Parenting has got to be the most difficult thing I have ever tackled.
My Hannah had a horrible week, a horrible year to be exact. I have tried to be patient and understanding, Ive tried giving her the benefit of the doubt, making concessions because she has always been very self motivated, and I never had to push her to do the right stuff because she just always wanted to go far. This pushing her to do well thing is new uncharted territory, and quite frankly a little scary.
I have been the nurturing parent, coddling her wounds, making light of her recent slacking off, and it seemed right at the time. But then my aunt pointed out to me that I was not doing her any favors by being this way. I was a little offended at first, but the more her words simmered in my head the more I agreed with what she was saying. I wasnt doing her any favors by babying her, and making excuses for her failures. Infact I was doing the opposite. Teaching her to wallow in self pity, to fall off the pony and never ride again.

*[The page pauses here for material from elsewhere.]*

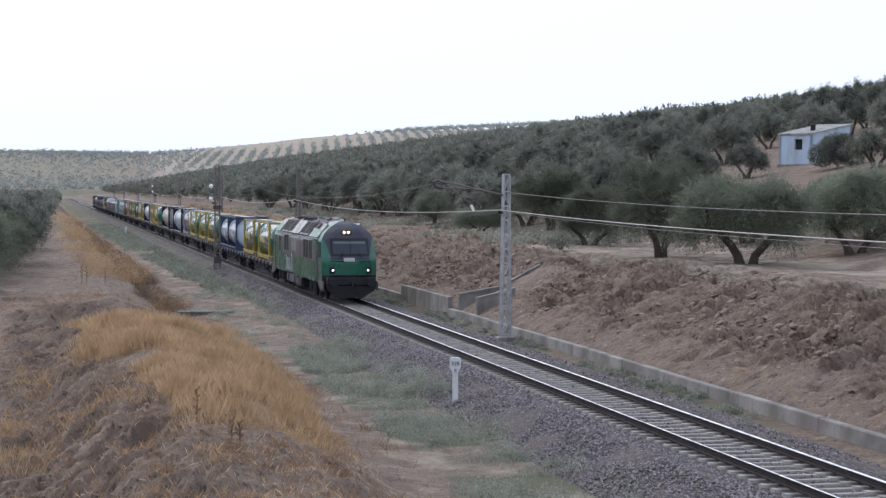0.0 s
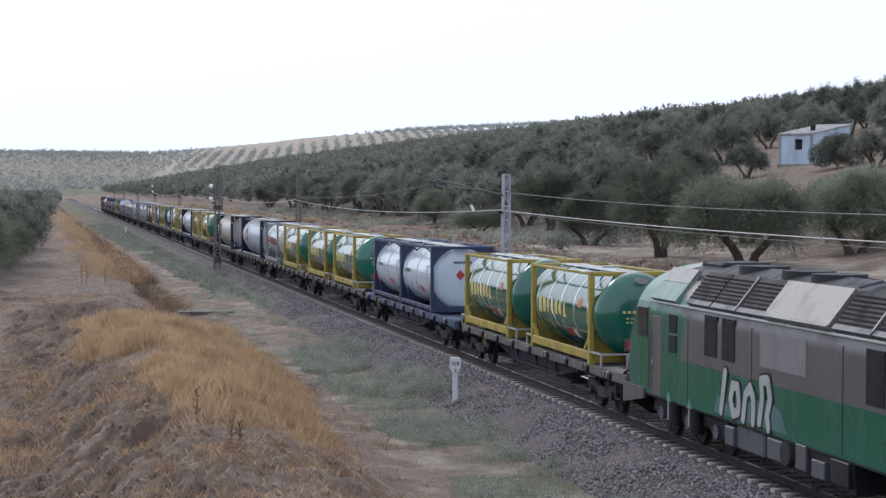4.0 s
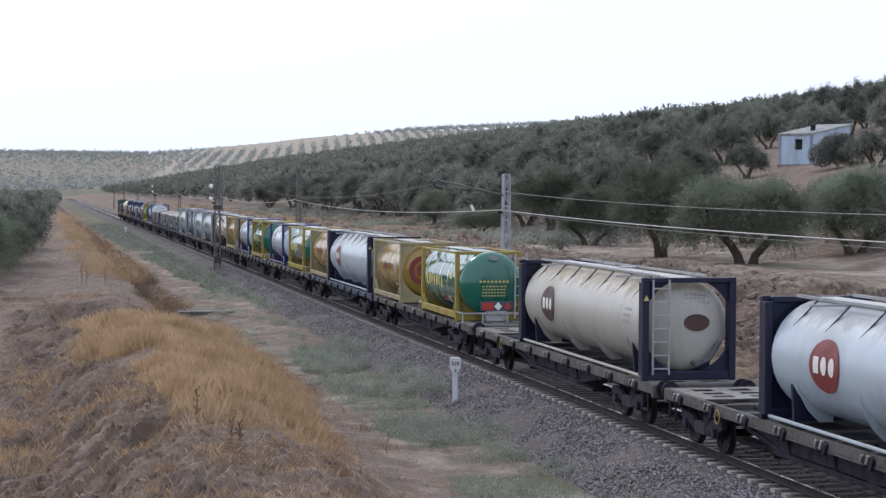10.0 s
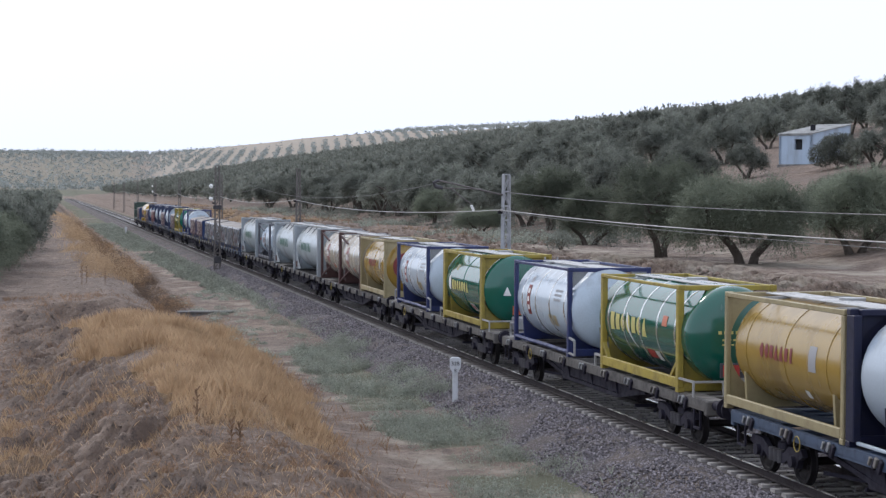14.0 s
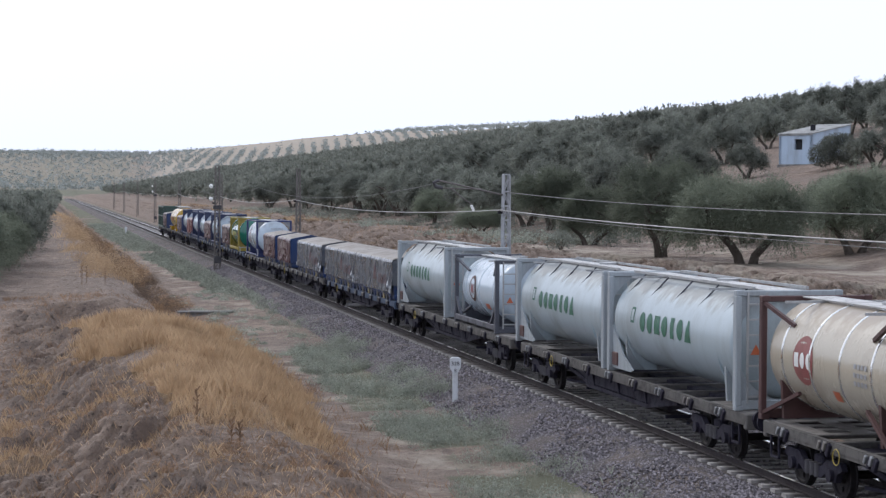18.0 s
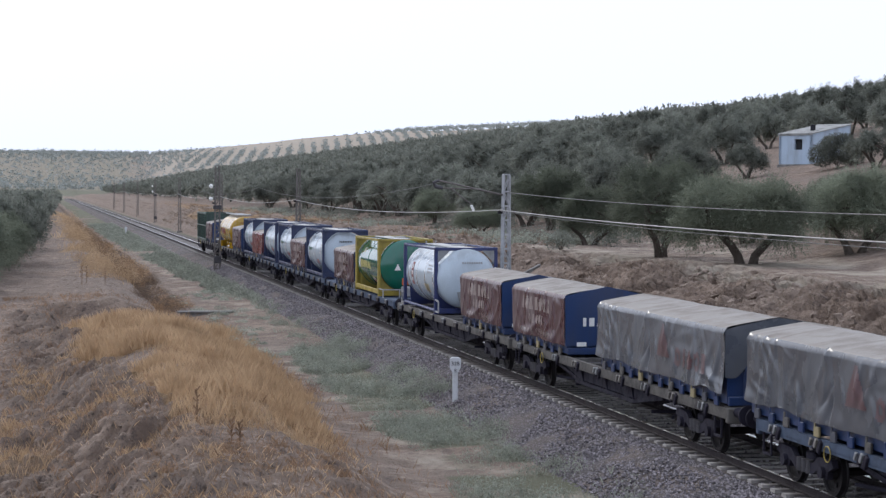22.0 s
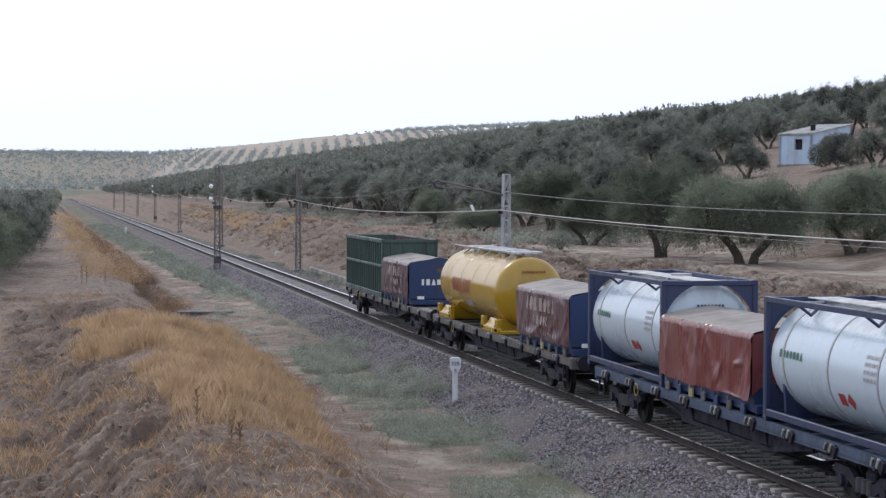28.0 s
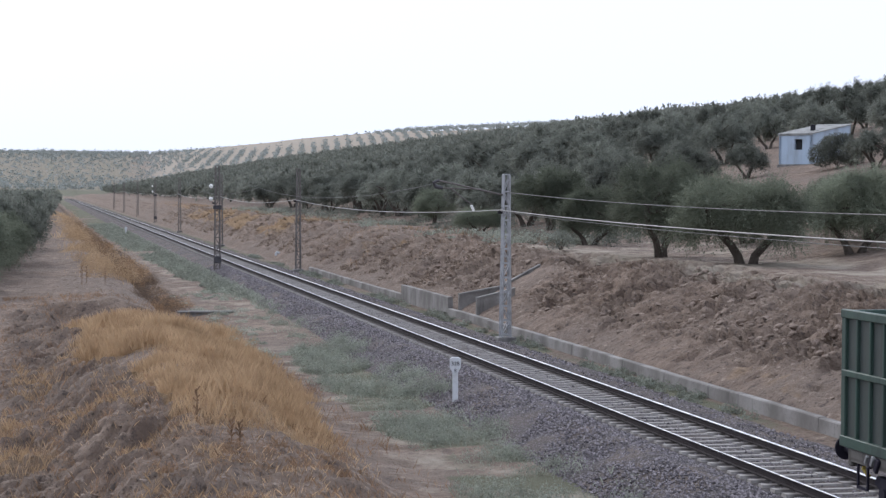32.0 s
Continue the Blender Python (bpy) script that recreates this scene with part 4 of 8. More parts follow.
# ---------------------------------------------------------------- marker posts
def km_post(x, y, z, tall=1.22, words=True):
    top = thing("kilometre_post", "white painted concrete kilometre post with black figures", "marker post", at=(x, y, z))
    part("shaft", Shape().box((0, 0, tall * 0.36), (0.17, 0.13, tall * 0.78), 0.02), MARKWHITE, top)
    h = Shape().slab([(-0.085, tall * 0.66), (0.085, tall * 0.66), (0.17, tall * 0.77), (0.17, tall * 0.96), (0.10, tall), (-0.10, tall), (-0.17, tall * 0.96), (-0.17, tall * 0.77)], "y", -0.10, 0.10)
    head = part("head", h, MARKWHITE, top)
    top.rotation_euler = (0, 0, radians(-12))
    if words:
        for body, dz, size in (("328", 0.86, 0.17), ("8", 0.70, 0.15)):
            cu = bpy.data.curves.new("figures", "FONT")
            cu.body, cu.size, cu.align_x, cu.align_y, cu.extrude = body, size, "CENTER", "CENTER", 0.004
            tmp = bpy.data.objects.new("figures", cu)
            scene.collection.objects.link(tmp)
            me = bpy.data.meshes.new_from_object(tmp.evaluated_get(bpy.context.evaluated_depsgraph_get()))
            bpy.data.objects.remove(tmp)
            me.materials.clear()
            me.materials.append(BLACK)
            me.transform(pose(0, -0.106, tall * dz, 90))
            part("figures", me, None, head, "black painted figures")
    return top


km_post(-3.28, 54.75, -0.66, 1.34)
km_post(-3.9, 262.0, -0.95, 1.3, False)
sg = thing("disc_sign", "white round track sign on a short post", "sign", at=(4.6, 160.0, -0.75))
part("post", Shape().rod((0, 0, 0), (0, 0, 0.8), 0.04), GALV, sg)
part("disc", Shape().spin([(-0.03, 0.0), (-0.03, 0.26), (0.0, 0.26), (0.0, 0.0)], 20, 0, 0.85), MARKWHITE, sg, "white sign disc")
part("mark", Shape().box((0, -0.04, 0.84), (0.16, 0.012, 0.32)), INKGREY, sg, "grey mark")


# ---------------------------------------------------------------- hut on the hill
def hut(x, y, z, turn):
    top = thing("farm_hut", "small whitewashed farm hut with a lean-to sheet roof", "hut", at=(x, y, z))
    top.rotation_euler = (0, 0, radians(turn))
    L, D, h0, h1, t = 5.9, 3.4, 2.70, 3.60, 0.24
    # gable-end wall with a window, facing -x; long wall with a door and window, facing -y

    def wall(name, w, hs, holes, m):
        s = Shape()
        xs = sorted({0, w} | {h[0] for h in holes} | {h[1] for h in holes})
        for a, b in zip(xs, xs[1:]):
            mid = (a + b) / 2
            hole = [h for h in holes if h[0] <= mid <= h[1]]

            def roof(q):
                return hs[0] + (hs[1] - hs[0]) * q / w
            if hole:
                _, _, z0, z1 = hole[0]
                if z0 > 0:
                    s.slab([(a, 0), (b, 0), (b, z0), (a, z0)], "y", 0, t)
                s.slab([(a, z1), (b, z1), (b, roof(b)), (a, roof(a))], "y", 0, t)
            else:
                s.slab([(a, -0.5), (b, -0.5), (b, roof(b)), (a, roof(a))], "y", 0, t)
        ob = part(name, s, WHITEWASH, top)
        ob.matrix_local = m
        return ob
    wall("front_wall", D, (h0, h0), [(1.6, 2.4, 1.35, 2.25)], pose(0, 0, 0))
    wall("long_wall", L, (h0, h1), [(1.7, 2.7, 0.9, 1.9)], pose(D, 0, 0, 0, 0, 90))
    wall("back_wall", L, (h0, h1), [], pose(t, 0, 0, 0, 0, 90))
    wall("end_wall", D, (h1, h1), [], pose(0, L - t, 0))
    r = Shape()
    n = 36
    for k in range(n):
        a, b = -0.08 + (D + 0.16) * k / n, -0.08 + (D + 0.16) * (k + 1) / n
        o = 0.03 * (k % 2)
        r.add([(a, -0.12, h0 - 0.02 + o), (b, -0.12, h0 + 0.01 - o), (b, L + 0.05, h1 + 0.07 - o), (a, L + 0.05, h1 + 0.04 + o), (a, -0.12, h0 + 0.06 + o), (b, -0.12, h0 + 0.09 - o), (b, L + 0.05, h1 + 0.15 - o), (a, L + 0.05, h1 + 0.12 + o)], [(0, 3, 2, 1), (4, 5, 6, 7), (0, 1, 5, 4), (2, 3, 7, 6), (1, 2, 6, 5), (0, 4, 7, 3)])
    part("roof", r, ROOFSHEET, top, "sloping corrugated fibre-cement roof")
    part("eaves_board", Shape().box((D / 2, -0.05, h0 - 0.06), (D + 0.1, 0.06, 0.10), 0.01), ROOFSHEET, top)
    part("chimney", Shape().box((2.4, 1.6, h0 + 0.55), (0.34, 0.34, 0.6), 0.03), BLACK, top, "sooty little chimney")
    # near-black sheets behind the openings stand in for the unlit inside
    part("window", Shape().box((2.0, t + 0.06, 1.8), (0.85, 0.04, 0.95)), VOID, top, "near-black sheet for the shade inside the window")
    part("doorway", Shape().box((D - t - 0.06, 2.2, 1.4), (0.04, 1.0, 1.0)), VOID, top, "near-black sheet for the shade inside the opening")
    part("plinth", Shape().box((D / 2, L / 2, -0.5), (D + 0.25, L + 0.25, 1.2), 0.05), CONCRETE, top)
    return top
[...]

The fact is, life is tough, life throws you all kinds of obstacles, and you just have to plow through them. Don't stop, dont ever stop. When I was telling her I know your hearts broken and yes you can stay home today and lick your wounds, or I know that was embarassing and yes you can stay home just this one day i should have been telling her get back out there. This is how life is, and this is what makes you stronger, and you can do it, and thats what I intend to do from now on. I am so glad to have a village raising my kids.